Construction of the “Alcan” Highway (ALCAN was the military acronym for the Alaska-Canada Highway) officially began on March 9, 1942. Army engineers were ordered to construct a road that would proceed in a northwesterly direction from the railhead at Dawson Creek, BC, and connect with the existing Richardson Highway at Delta Junction, AK. They punched a pioneer road through the wilderness in 8 months and 12 days.
An overland link between Alaska and the Lower 48 had been studied as early as 1930, under President Herbert Hoover, but with the bombing of Pearl Harbor in December 1941, it was deemed a military necessity. President Roosevelt authorized construction of the Alaska Highway on February 11, 1942. The U.S. secured rights-of-way through Canada in March. The formal agreement between the 2 countries stipulated that the U.S. pay for construction and turn over the Canadian portion of the highway to the Canadian government after the war ended. In turn, Canada furnished the right-of-way; waived import duties, sales tax, income tax and immigration regulations; and provided construction materials along the route.

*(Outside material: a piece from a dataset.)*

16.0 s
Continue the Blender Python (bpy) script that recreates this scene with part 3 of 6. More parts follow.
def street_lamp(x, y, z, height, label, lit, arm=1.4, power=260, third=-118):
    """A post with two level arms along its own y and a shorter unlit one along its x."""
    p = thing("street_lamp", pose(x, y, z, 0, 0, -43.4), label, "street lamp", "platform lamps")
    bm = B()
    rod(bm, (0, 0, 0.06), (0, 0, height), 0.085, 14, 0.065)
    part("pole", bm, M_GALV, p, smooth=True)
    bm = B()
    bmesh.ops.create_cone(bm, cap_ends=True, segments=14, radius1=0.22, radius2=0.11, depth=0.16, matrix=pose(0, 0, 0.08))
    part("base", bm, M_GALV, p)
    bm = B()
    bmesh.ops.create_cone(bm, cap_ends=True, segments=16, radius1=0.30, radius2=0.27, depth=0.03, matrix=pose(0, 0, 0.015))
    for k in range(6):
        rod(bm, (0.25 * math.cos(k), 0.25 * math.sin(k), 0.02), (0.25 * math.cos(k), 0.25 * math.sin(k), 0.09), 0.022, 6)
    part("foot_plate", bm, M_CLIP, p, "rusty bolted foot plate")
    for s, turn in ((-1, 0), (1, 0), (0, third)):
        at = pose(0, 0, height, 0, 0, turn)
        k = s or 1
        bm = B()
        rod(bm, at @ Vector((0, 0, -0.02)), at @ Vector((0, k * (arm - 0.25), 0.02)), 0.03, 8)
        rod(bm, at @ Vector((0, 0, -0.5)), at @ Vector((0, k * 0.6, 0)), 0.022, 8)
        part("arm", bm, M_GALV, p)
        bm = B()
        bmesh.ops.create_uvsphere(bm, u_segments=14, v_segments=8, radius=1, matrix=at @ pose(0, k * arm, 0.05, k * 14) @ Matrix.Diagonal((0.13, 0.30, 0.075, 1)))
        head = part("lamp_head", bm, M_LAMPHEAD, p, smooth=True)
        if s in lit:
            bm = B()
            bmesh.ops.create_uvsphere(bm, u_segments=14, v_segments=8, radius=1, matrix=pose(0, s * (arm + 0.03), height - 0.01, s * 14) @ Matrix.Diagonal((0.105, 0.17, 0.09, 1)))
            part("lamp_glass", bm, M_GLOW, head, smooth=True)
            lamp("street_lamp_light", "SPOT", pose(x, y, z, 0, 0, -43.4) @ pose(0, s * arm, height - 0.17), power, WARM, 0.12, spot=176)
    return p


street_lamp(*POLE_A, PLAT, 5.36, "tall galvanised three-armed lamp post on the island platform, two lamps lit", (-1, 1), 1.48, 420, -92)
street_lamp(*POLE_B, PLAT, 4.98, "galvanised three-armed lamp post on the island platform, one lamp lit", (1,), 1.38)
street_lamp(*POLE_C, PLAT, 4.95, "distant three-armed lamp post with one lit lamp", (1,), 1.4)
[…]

A massive mobilization of men and equipment took place in that first month following the executive order to build a military road to Alaska. The Public Roads Administration tackled the task of organizing civilian engineers and equipment. Trucks, road-building equipment, office furniture, food, tents and other supplies all had to be located and then shipped north.
In Earl Brown’s Alcan Trail Blazers, Harry Spiegel describes the scene upon arriving in the North in March 1942 with Company A, 648th Topographic Battalion, U.S. Army Corps of Engineers: “We are now located on the last fringe of civilization; 60 miles from the nearest railroad and there are no roads save for one bush trail blazed about 300 miles north to Fort Nelson from here. Many convoys of heavy engineering and pontoon boat equipment are arriving every day. Even though I am in the midst of army activity all around me, all this impresses me as working on a huge, peacetime construction job, or being a member of a wilderness expedition. Very few wartime precautions are observed. Open fires burn at night, no camouflage is used and the trucks do not use their blackout lights.”

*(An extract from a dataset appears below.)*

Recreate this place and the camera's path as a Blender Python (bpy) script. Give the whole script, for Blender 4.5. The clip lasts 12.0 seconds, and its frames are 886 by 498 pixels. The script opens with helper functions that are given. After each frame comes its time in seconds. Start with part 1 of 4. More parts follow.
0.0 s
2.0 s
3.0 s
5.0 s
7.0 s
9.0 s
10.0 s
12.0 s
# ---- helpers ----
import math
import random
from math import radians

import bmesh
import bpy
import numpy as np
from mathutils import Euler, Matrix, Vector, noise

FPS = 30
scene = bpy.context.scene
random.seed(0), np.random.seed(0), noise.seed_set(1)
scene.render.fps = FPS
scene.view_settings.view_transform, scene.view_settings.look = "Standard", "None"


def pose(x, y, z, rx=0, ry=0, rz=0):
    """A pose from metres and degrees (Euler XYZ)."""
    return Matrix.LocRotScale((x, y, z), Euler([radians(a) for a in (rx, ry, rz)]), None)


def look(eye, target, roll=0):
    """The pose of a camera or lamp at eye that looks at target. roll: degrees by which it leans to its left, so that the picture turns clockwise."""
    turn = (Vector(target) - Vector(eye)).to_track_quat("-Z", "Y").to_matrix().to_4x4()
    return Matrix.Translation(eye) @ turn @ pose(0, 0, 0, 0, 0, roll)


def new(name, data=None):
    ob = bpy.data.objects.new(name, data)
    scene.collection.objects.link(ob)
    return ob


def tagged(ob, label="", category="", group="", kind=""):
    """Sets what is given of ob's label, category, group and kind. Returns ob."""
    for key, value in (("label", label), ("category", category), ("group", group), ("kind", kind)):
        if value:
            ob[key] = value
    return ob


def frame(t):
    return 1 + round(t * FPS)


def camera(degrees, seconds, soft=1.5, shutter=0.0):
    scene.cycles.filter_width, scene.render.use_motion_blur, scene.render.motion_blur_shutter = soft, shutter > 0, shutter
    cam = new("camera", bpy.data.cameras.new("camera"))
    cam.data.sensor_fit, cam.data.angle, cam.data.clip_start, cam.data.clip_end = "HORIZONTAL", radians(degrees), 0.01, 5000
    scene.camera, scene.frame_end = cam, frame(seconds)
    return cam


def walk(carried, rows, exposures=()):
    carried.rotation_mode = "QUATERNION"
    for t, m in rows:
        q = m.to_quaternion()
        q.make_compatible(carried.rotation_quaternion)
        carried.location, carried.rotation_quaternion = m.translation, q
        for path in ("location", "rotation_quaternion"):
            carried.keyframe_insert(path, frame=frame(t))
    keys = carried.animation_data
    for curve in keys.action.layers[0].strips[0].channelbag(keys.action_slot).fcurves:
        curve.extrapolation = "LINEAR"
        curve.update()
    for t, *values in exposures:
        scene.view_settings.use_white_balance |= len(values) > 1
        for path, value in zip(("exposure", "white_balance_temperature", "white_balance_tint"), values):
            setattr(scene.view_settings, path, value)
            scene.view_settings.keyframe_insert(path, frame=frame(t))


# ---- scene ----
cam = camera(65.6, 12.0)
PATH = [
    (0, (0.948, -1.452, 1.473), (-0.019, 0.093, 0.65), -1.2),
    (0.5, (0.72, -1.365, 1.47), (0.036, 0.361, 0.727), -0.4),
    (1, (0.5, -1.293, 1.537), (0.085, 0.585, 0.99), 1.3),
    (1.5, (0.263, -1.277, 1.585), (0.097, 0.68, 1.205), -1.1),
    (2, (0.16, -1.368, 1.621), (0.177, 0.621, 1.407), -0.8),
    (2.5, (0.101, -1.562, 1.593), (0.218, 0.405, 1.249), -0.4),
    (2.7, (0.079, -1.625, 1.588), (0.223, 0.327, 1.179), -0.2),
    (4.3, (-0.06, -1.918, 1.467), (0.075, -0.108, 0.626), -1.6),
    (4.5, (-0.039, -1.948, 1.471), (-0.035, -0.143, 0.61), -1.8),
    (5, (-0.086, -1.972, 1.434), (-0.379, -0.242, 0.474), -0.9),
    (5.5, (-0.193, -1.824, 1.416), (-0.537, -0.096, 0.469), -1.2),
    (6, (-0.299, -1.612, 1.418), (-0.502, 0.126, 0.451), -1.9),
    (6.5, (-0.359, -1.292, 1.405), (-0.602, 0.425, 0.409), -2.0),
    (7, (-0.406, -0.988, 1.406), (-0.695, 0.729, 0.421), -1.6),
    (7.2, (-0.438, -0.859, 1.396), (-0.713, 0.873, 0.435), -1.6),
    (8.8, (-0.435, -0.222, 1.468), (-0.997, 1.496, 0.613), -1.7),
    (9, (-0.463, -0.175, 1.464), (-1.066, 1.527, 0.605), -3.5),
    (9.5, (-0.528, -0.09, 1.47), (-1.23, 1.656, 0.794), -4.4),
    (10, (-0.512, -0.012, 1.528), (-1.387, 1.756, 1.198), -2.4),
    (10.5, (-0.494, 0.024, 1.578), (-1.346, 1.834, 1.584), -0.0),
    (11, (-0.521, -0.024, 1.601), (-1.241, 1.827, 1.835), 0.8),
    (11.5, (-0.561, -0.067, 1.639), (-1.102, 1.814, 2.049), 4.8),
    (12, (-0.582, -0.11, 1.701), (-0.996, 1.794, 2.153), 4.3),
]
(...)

By June, more than 10,000 American troops had poured into the Canadian North.
The general route of the Alcan Highway determined by the War Department was along a line of existing airfields from Edmonton, AB, to Fairbanks, AK, known as the Northwest Staging Route. (This chain of airfields was used to ferry more than 8,000 war planes to Russia as part of the Lend Lease Program.) But mapping out a general route for the Alaska Highway in Washington D.C., and actually surveying the route in the field, proved to be two very different things.
Some sections of the Alaska Highway followed existing winter roads, summer pack trails and winter trap lines. Where no trails existed, reconnaissance parties scouted through river valleys and mountain passes, often struggling through waist-deep snow and climbing over “boulders as big as boxcars.”
Recon parties often depended on local guides to help locate possible routes for the new road. And like the early-day explorers who preceded them, along with those who called this country home, the Alaska Highway construction crews often left their mark by naming the lakes, rivers and mountains they found along the way.
Once the route had been scouted, the survey crews would move in. “One man would set up with his compass on the staff and—utilizing the chosen bearing—locate a second man, who would proceed through the brush, waving a signal flag from the top of his staff as far as he could be seen,” recalls Capt. Eschbach. “At that point, he would stick his staff in the ground, set up his compass, align it on the chosen bearing, and a third man would then move ahead of him… Leapfrogging in this manner, the unit could make as much as 8 or 10 miles on a good day.”
For the soldiers and civilian workers building the Alaska Highway, it was a hard life. Working 7 days a week, they endured mosquitoes and black flies in summer and below zero temperatures in winter. And the farther away from base camp you were, the harder the living conditions. Weeks would pass with no communication between headquarters and field parties. According to one senior officer with the Public Roads Administration, “Equipment was always a critical problem. There never was enough.”
In Alcan Trail Blazers, Sid Navratil describes the daily hardships for the troops. “We are working 16 hours a day, working like hell blazing a trail just ahead of the ‘cats.’ Our terrific chow shortage is getting everyone grumpy. The daily menu: breakfast, 3 pancakes, thin farina, coffee; lunch (when there is any), 2 biscuits size of a quarter each (and just as hard); supper, fish and potatoes… No cigarettes.”
In June 1942, the Japanese invaded Attu and Kiska Islands in the Aleutians, adding a new sense of urgency to completion of the Alcan. Crews working from east and west connected at Contact Creek on September 15. Construction ended on Oct. 25, 1942, when it was possible for vehicles to travel the entire length of the highway. The official ribbon-cutting ceremony was held Nov. 20, 1942, on Soldier’s Summit at Kluane Lake.
The Alaska Highway opened to the public in 1948. The highway was named an International Historical Engineering Landmark in 1996.